Принято считать (см. ниже), что отравление реактора началось после звонка Киевэнерго на запрет снижения мощности. Как можно видеть, на самом деле оно началось еще с утра.
Далее происходит совершенно неожиданное событие. Процесс снижения мощности (разгрузки блока) был неожиданно прерван на уровне 50% от проектной мощности реактора по требованию диспетчера Киевэнерго 25.04.1986 в 14:00, запретившего снижение мощности из-за проблем на Трипольской ГРЭС (по другой версии — Южно-Украинской АЭС), и продолжен только в 23:10. В это же время была отключена и заблокирована САОР — система аварийного охлаждения реактора.
14ч 00 м - САОР отключена от контура МПЦ. Заблокированы запуск и
включение дизель - генераторов 2ДГ-4и 2ДГ-5 на шины собственных нужд.

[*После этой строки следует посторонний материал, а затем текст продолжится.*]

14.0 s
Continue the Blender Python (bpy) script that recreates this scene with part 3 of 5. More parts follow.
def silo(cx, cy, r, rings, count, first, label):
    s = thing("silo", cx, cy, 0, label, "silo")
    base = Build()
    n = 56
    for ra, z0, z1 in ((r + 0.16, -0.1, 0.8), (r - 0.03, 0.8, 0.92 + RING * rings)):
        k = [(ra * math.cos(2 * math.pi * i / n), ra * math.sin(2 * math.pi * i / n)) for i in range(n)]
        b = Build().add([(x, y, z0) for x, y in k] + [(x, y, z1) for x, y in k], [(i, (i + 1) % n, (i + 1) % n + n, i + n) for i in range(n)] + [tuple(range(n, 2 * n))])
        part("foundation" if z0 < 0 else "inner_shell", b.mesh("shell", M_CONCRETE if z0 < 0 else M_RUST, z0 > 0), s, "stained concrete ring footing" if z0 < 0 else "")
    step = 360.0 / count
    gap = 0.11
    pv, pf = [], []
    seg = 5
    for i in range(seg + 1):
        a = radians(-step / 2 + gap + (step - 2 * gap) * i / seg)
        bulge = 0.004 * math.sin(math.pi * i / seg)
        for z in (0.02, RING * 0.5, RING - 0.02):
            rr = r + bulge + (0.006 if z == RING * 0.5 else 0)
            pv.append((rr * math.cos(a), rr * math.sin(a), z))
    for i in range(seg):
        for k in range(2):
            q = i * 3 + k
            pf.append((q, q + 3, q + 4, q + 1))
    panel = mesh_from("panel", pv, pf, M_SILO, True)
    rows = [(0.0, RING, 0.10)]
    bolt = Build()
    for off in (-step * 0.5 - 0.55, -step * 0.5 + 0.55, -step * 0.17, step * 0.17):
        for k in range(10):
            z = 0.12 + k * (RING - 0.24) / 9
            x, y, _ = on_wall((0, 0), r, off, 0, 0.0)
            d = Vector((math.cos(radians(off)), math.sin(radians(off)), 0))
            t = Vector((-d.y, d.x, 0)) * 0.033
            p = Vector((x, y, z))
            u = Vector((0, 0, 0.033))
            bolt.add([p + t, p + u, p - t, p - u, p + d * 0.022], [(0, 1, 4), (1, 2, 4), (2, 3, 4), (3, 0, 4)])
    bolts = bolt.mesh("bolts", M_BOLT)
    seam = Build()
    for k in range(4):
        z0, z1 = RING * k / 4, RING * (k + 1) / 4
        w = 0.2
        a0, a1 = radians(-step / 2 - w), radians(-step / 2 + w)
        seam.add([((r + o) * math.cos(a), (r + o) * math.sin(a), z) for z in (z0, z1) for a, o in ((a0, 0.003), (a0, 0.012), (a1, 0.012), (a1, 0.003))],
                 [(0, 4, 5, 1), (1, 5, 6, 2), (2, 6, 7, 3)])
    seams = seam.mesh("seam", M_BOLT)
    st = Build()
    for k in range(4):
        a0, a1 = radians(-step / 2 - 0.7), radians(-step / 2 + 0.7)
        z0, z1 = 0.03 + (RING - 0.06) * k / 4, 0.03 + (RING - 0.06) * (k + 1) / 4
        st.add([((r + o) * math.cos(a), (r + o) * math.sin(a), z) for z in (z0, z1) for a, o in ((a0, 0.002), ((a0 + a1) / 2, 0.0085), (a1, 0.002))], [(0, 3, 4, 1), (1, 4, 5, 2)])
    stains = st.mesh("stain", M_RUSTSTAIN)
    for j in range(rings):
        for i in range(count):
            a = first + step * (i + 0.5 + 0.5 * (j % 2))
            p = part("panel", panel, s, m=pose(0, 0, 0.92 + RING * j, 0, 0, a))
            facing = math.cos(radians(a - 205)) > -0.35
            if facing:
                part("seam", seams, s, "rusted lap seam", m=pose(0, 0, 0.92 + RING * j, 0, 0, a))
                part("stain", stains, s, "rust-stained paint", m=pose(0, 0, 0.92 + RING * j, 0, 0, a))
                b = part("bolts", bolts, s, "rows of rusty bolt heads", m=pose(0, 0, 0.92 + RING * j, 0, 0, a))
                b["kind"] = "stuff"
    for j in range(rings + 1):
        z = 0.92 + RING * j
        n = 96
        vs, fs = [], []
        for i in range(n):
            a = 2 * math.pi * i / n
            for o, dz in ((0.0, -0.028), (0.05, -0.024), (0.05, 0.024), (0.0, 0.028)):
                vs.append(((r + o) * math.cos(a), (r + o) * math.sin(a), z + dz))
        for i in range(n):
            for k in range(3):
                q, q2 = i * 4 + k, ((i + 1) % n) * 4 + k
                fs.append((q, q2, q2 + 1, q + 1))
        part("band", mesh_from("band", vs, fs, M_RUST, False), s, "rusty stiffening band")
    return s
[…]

15ч 10 м - Мощность реактора 1500 МВт, ОЗР =16.8 ст. РР, Кг = 1,47;
23ч 10 м - по распоряжению НСБ начато снижение мощности реактора.
24ч 00 м - снижение закончено, N(T) = 760 МВт, N(a) ТТ- 8 = 200 МВт, ОРЗ = 24 ст. РР.
Как известно, работа на 50 % уровне мощности также сопровождается ксеноновым отравлением реактора и снижением оперативного запаса реактивности ОЗР (т.е. эффективного числа стержней, погруженных в зону).

График динамики мощности и ОЗР.
Если сравнивать теоретический график разотравления (см. выше) на мощности 50%, мы получим глубину проседания минус 3–4 (фактически минус 5) через 22 часа, что близко к фактическим. О почти полном разотравлении реактора пишет и Дмитриев. Т. е. работа на 50% мощности почти разотравила, а не отравила реактор.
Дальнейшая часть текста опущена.